AIM: Exactly and only the lines from the one containing "shutter > 0, shutter" through the one containing "q.make_compatible(carried.rotation_quaternion)" are to be repeated, both ends included.

RECORDED INFORMATION:

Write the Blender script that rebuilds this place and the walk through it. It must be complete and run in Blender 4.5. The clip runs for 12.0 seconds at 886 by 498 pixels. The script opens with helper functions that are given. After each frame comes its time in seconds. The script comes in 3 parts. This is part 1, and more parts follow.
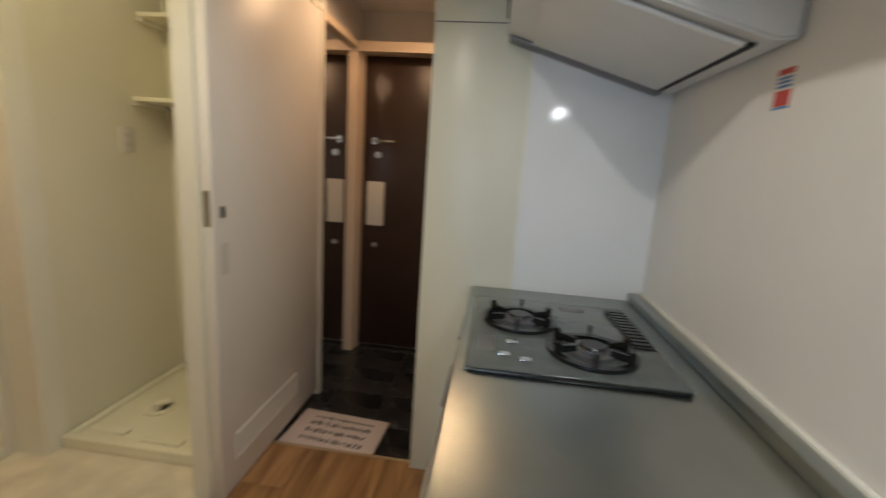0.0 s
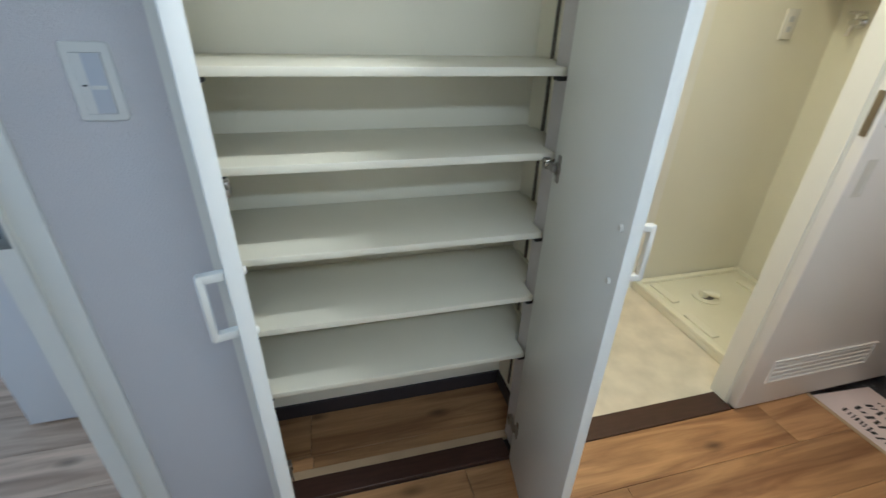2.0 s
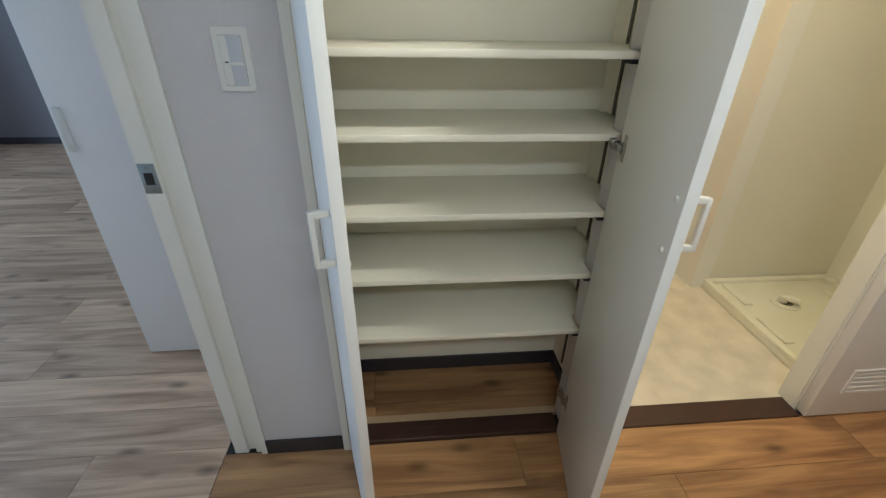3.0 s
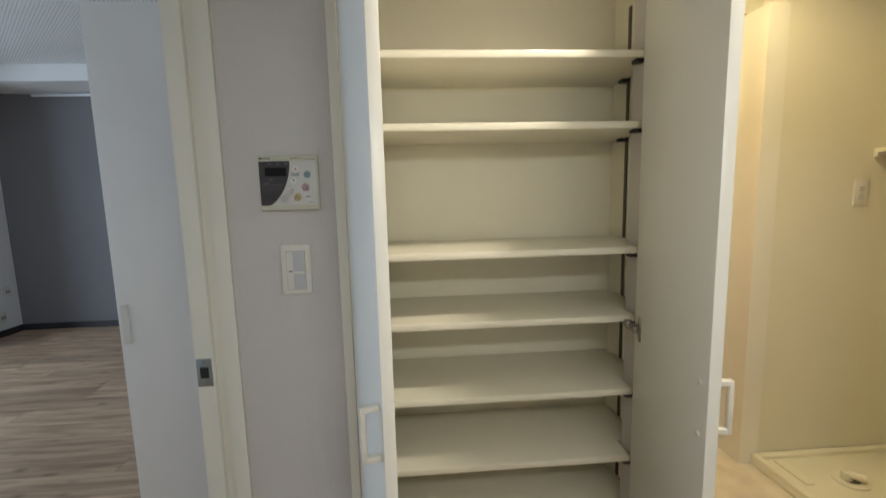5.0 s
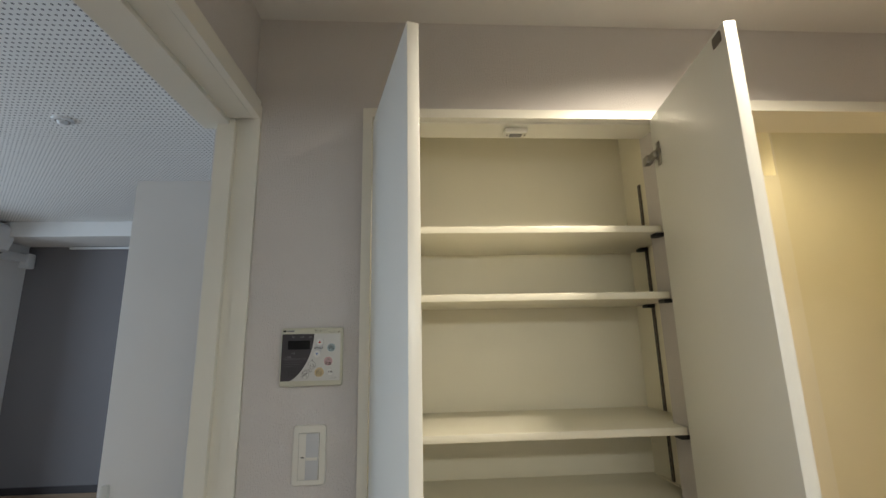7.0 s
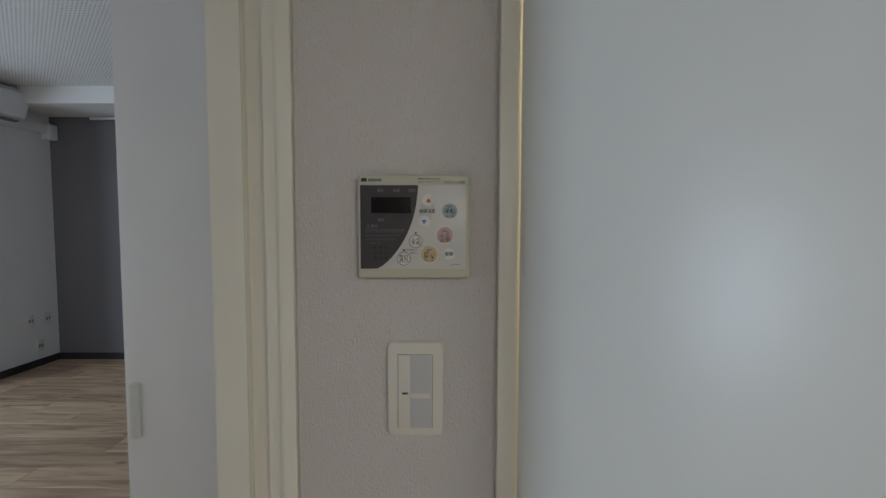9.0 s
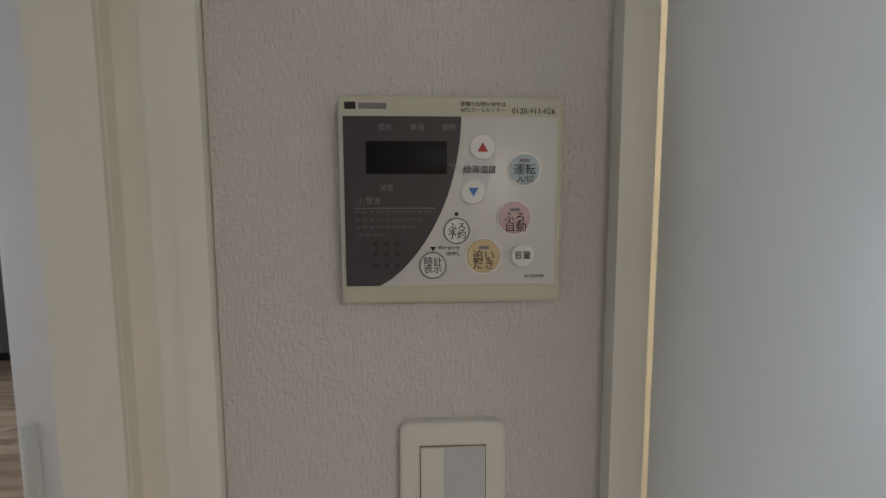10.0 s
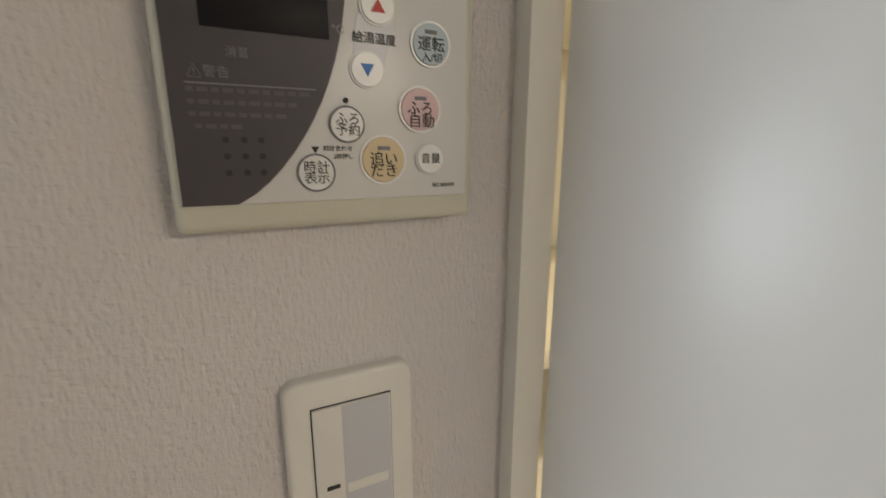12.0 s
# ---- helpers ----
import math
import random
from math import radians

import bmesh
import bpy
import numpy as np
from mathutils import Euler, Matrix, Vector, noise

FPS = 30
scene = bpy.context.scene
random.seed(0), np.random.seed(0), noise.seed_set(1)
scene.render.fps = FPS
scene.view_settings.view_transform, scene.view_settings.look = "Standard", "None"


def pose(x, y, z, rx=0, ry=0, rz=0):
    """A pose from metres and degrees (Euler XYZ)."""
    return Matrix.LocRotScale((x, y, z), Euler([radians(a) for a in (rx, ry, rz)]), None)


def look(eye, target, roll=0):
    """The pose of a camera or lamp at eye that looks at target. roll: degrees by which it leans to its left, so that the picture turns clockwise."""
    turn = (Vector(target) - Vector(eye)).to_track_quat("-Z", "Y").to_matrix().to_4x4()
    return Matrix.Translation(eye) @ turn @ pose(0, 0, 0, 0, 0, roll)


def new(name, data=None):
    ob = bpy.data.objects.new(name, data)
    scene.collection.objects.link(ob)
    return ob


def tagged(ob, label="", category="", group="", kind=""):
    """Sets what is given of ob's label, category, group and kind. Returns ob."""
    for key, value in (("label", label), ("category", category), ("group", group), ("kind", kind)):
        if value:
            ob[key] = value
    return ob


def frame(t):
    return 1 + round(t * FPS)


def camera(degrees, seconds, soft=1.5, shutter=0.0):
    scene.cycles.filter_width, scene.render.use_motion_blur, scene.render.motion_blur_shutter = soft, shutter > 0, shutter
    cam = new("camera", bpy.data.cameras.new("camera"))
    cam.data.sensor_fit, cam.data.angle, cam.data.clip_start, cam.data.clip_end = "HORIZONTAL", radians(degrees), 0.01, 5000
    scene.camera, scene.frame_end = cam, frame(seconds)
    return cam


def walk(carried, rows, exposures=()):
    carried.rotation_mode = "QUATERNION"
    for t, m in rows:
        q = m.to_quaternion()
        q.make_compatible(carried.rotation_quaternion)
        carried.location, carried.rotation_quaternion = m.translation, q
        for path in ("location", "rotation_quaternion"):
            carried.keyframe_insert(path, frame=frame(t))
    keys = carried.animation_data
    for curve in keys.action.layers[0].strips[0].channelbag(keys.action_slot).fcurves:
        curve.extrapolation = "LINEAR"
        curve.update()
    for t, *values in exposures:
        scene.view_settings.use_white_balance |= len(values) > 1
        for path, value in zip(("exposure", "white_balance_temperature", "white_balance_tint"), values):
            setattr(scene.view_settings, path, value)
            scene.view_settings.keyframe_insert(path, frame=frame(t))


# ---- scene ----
cam = camera(92.2, 12.0, soft=1.3, shutter=0.35)
PATH = [
    (0, (0.93, 0.768, 1.309), (0.708, 2.719, 0.928), 3.8),
    (0.3, (0.934, 0.757, 1.332), (0.196, 2.554, 0.856), 3.1),
    (0.5, (0.923, 0.726, 1.342), (-0.013, 2.39, 0.744), 3.0),
    (1, (0.881, 0.698, 1.329), (-0.449, 1.991, 0.582), 3.3),
    (1.5, (0.833, 0.671, 1.329), (-0.737, 1.553, 0.46), 3.2),
    (2, (0.848, 0.645, 1.312), (-0.85, 1.107, 0.367), 1.7),
    (2.5, (0.908, 0.631, 1.297), (-0.814, 0.864, 0.310), 1.5),
    (2.7, (0.931, 0.626, 1.299), (-0.788, 0.813, 0.297), 1.4),
    (4.3, (1.016, 0.600, 1.339), (-0.876, 0.710, 0.701), -1.5),
    (4.5, (1.016, 0.600, 1.350), (-0.909, 0.698, 0.816), -1.5),
    (5, (1.027, 0.567, 1.379), (-0.951, 0.705, 1.122), -1.4),
    (5.5, (1.03, 0.556, 1.419), (-0.965, 0.697, 1.446), -1.6),
    (6, (1.029, 0.545, 1.444), (-0.942, 0.693, 1.748), -1.8),
    (6.5, (1.021, 0.538, 1.458), (-0.927, 0.688, 1.886), -1.8),
    (7, (0.994, 0.523, 1.449), (-0.962, 0.64, 1.852), -1.2),
    (7.5, (0.925, 0.508, 1.424), (-1.062, 0.53, 1.651), 0.5),
    (7.7, (0.897, 0.487, 1.427), (-1.097, 0.478, 1.582), 1.0),
    (9.5, (0.376, 0.286, 1.409), (-1.616, 0.310, 1.237), -0.2),
    (10, (0.273, 0.270, 1.407), (-1.718, 0.360, 1.223), -0.2),
    (10.5, (0.234, 0.272, 1.403), (-1.758, 0.396, 1.278), 0.1),
    (11, (0.225, 0.272, 1.406), (-1.761, 0.459, 1.261), 0.9),
    (11.5, (0.229, 0.281, 1.39), (-1.741, 0.534, 1.161), 1.4),
    (12, (0.212, 0.242, 1.383), (-1.539, 1.1, 0.935), 0.1),
]
def rows_to_poses(rows):
    return [(t, look(eye, target, roll)) for t, eye, target, roll in rows]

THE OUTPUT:
    scene.cycles.filter_width, scene.render.use_motion_blur, scene.render.motion_blur_shutter = soft, shutter > 0, shutter
    cam = new("camera", bpy.data.cameras.new("camera"))
    cam.data.sensor_fit, cam.data.angle, cam.data.clip_start, cam.data.clip_end = "HORIZONTAL", radians(degrees), 0.01, 5000
    scene.camera, scene.frame_end = cam, frame(seconds)
    return cam


def walk(carried, rows, exposures=()):
    carried.rotation_mode = "QUATERNION"
    for t, m in rows:
        q = m.to_quaternion()
        q.make_compatible(carried.rotation_quaternion)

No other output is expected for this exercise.